Saat datang ke rumahnya, pihak lembaga keuangan mengonfirmasi mengenai nama orangtuanya dan kepemilikan tanah seluas 9.573 meter persegi. Selanjutnya, mereka mengonfirmasi adanya pinjaman yang harus dilunasi oleh ayahnya, dengan membawa fotokopi sertifikat yang bertuliskan memiliki hak tanggungan sebesar Rp 4 miliar.
“Waktu datang menanyakan nama orangtua saya, punya tanah seluas 9.573 meter persegi itu betul pak? Saya bilang betul pak, ini ada tagihan tiba-tiga gitu dengan jumlah Rp4 miliar pada 2021 gitu. Yang dia bawa cuma fotocopy sertifikat, saya minta fotocopynya gak dikasih, cuma dikasih foto aja,” ujar Karyan.

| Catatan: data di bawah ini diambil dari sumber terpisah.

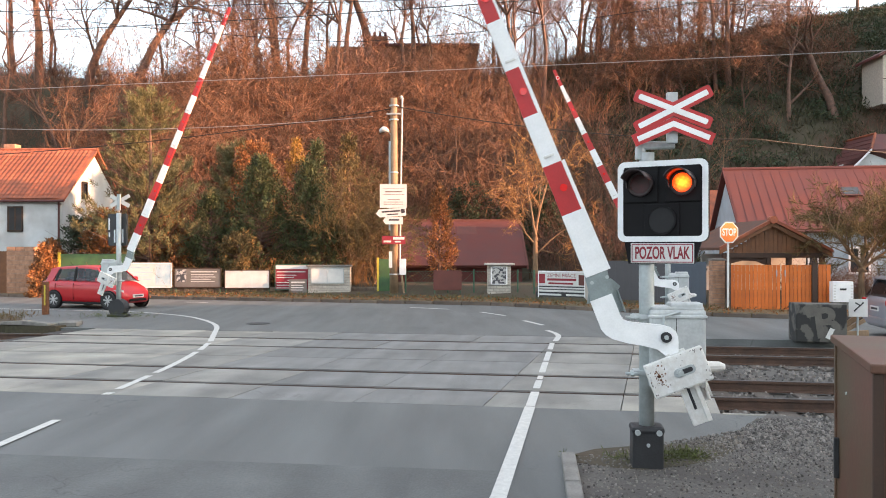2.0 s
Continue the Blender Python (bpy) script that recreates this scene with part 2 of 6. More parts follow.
def cracked(m, scale, width, amount, streak):
    """Adds a fine crack network, broken by noise, and long wear streaks to a road surface."""
    nt = m.node_tree
    n, l = nt.nodes, nt.links
    b = n["Principled BSDF"]
    src = b.inputs["Base Color"].links[0].from_socket
    tc = n.new("ShaderNodeTexCoord")
    wob = n.new("ShaderNodeTexNoise")
    wob.inputs["Scale"].default_value = 3.1
    wob.inputs["Detail"].default_value = 6
    add = n.new("ShaderNodeMixRGB")
    add.blend_type = "ADD"
    add.inputs[0].default_value = 0.5
    l.new(tc.outputs["Object"], wob.inputs["Vector"])
    l.new(tc.outputs["Object"], add.inputs[1])
    l.new(wob.outputs["Color"], add.inputs[2])
    vo = n.new("ShaderNodeTexVoronoi")
    vo.feature = "DISTANCE_TO_EDGE"
    vo.inputs["Scale"].default_value = scale
    l.new(add.outputs[0], vo.inputs["Vector"])
    edge = n.new("ShaderNodeMapRange")
    edge.inputs[1].default_value, edge.inputs[2].default_value = 0.0, width
    edge.inputs[3].default_value, edge.inputs[4].default_value = 1.0, 0.0
    l.new(vo.outputs["Distance"], edge.inputs[0])
    where = n.new("ShaderNodeTexNoise")
    where.inputs["Scale"].default_value = 0.35
    l.new(tc.outputs["Object"], where.inputs["Vector"])
    cut = n.new("ShaderNodeMapRange")
    cut.inputs[1].default_value, cut.inputs[2].default_value = 0.52, 0.62
    cut.inputs[3].default_value, cut.inputs[4].default_value = 0.0, amount
    l.new(where.outputs[0], cut.inputs[0])
    mul = n.new("ShaderNodeMath")
    mul.operation = "MULTIPLY"
    l.new(edge.outputs[0], mul.inputs[0])
    l.new(cut.outputs[0], mul.inputs[1])
    dark = n.new("ShaderNodeMixRGB")
    dark.blend_type = "MULTIPLY"
    dark.inputs[2].default_value = (0.35, 0.34, 0.33, 1)
    l.new(mul.outputs[0], dark.inputs[0])
    l.new(src, dark.inputs[1])
    mp = n.new("ShaderNodeMapping")
    mp.inputs["Scale"].default_value = streak
    st = n.new("ShaderNodeTexNoise")
    st.inputs["Scale"].default_value, st.inputs["Detail"].default_value = 1.0, 5
    l.new(tc.outputs["Object"], mp.inputs["Vector"])
    l.new(mp.outputs[0], st.inputs["Vector"])
    lum = n.new("ShaderNodeMapRange")
    lum.inputs[1].default_value, lum.inputs[2].default_value = 0.3, 0.7
    lum.inputs[3].default_value, lum.inputs[4].default_value = 0.78, 1.2
    l.new(st.outputs[0], lum.inputs[0])
    fin = n.new("ShaderNodeMixRGB")
    fin.blend_type = "MULTIPLY"
    fin.inputs[0].default_value = 1.0
    l.new(dark.outputs[0], fin.inputs[1])
    l.new(lum.outputs[0], fin.inputs[2])
    l.new(fin.outputs[0], b.inputs["Base Color"])


cracked(ASPHALT, 0.5, 0.012, 0.5, (1.6, 0.22, 1))
cracked(ASPHALT_OLD, 0.8, 0.012, 0.5, (1.4, 0.3, 1))
cracked(CONCRETE_WORN, 0.7, 0.008, 0.5, (2.2, 0.35, 1))
cracked(CONCRETE_MID, 0.7, 0.008, 0.5, (1.5, 0.5, 1))
cracked(CONCRETE, 0.7, 0.008, 0.5, (0.6, 0.9, 1))


def lamp_mat(name, col, strength):
    m = bpy.data.materials.new(name)
    m.use_nodes = True
    n, l = m.node_tree.nodes, m.node_tree.links
    b = n["Principled BSDF"]
    b.inputs["Base Color"].default_value = (0.3, 0.01, 0.01, 1)
    tc, ln, mr = n.new("ShaderNodeTexCoord"), n.new("ShaderNodeVectorMath"), n.new("ShaderNodeMapRange")
    ln.operation = "LENGTH"
    l.new(tc.outputs["Object"], ln.inputs[0])
    l.new(ln.outputs["Value"], mr.inputs[0])
    mr.inputs[1].default_value, mr.inputs[2].default_value = 0.0, 0.092
    mr.inputs[3].default_value, mr.inputs[4].default_value = strength, strength * 0.15
    vo = n.new("ShaderNodeTexVoronoi")
    vo.inputs["Scale"].default_value = 45
    l.new(tc.outputs["Object"], vo.inputs["Vector"])
    mu = n.new("ShaderNodeMath")
    mu.operation = "MULTIPLY_ADD"
    l.new(vo.outputs["Distance"], mu.inputs[0])
    mu.inputs[1].default_value = -strength * 0.35
    l.new(mr.outputs[0], mu.inputs[2])
    mx = n.new("ShaderNodeMath")
    mx.operation = "MAXIMUM"
    mx.inputs[1].default_value = strength * 0.08
    l.new(mu.outputs[0], mx.inputs[0])
    b.inputs["Emission Color"].default_value = (*col, 1)
    l.new(mx.outputs[0], b.inputs["Emission Strength"])
    return m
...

Setelah dilakukan penelusuran, ternyata sertifikat milik ayahnya berada di tangan kakak ayahnya atau uwa setelah melakukan Ajudikasi. Kakak Kacung, sebagai anak paling tertua yang berhak memegang berkas dan arsip-arsip penting keluarga, memegang peranan dalam kepemilikan sertifikat tersebut.
Untuk kepentingan pemecahan sertifikat, keluarga memutuskan untuk melibatkan seorang perantara. Meskipun demikian, hingga saat ini, proses pemisahan sertifikat tersebut belum kunjung selesai setelah hampir dua puluh tahun berlalu.
Berdasarkan informasi dari kakak ayahnya, beberapa tahun lalu ada seseorang bernama Guntur yang meminjam sertifikat. Belum lama ini, keluarga melakukan verifikasi ke notaris atas nama Muzaki yang berkedudukan di Cikarang Barat.
“Saya telusuri kemarin, saya datang ke sana sama abang saya. Ternyata, data yang ada di sana itu di notaris itu datanya data palsu semua, termasuk bukti-buktinya saya minta dari sana gak dikasih, minta data semuanya berkas gak dikasih, cuma bisanya di foto,” tambah Karyan.
Tak hanya itu, Karyan juga menemukan banyak kejanggalan saat menelusuri ke Kantor Notaris, BPN Kabupaten Bekasi, hingga PT Askrindo Indonesia. Dalam berkas-berkas yang dilihatnya selama penelusuran, tanda tangan ayah dan ibunya berbeda di e-KTP dan surat penyetujuan hak tanggungan untuk lembaga keuangan hingga adanya surat nikah orangtuanya.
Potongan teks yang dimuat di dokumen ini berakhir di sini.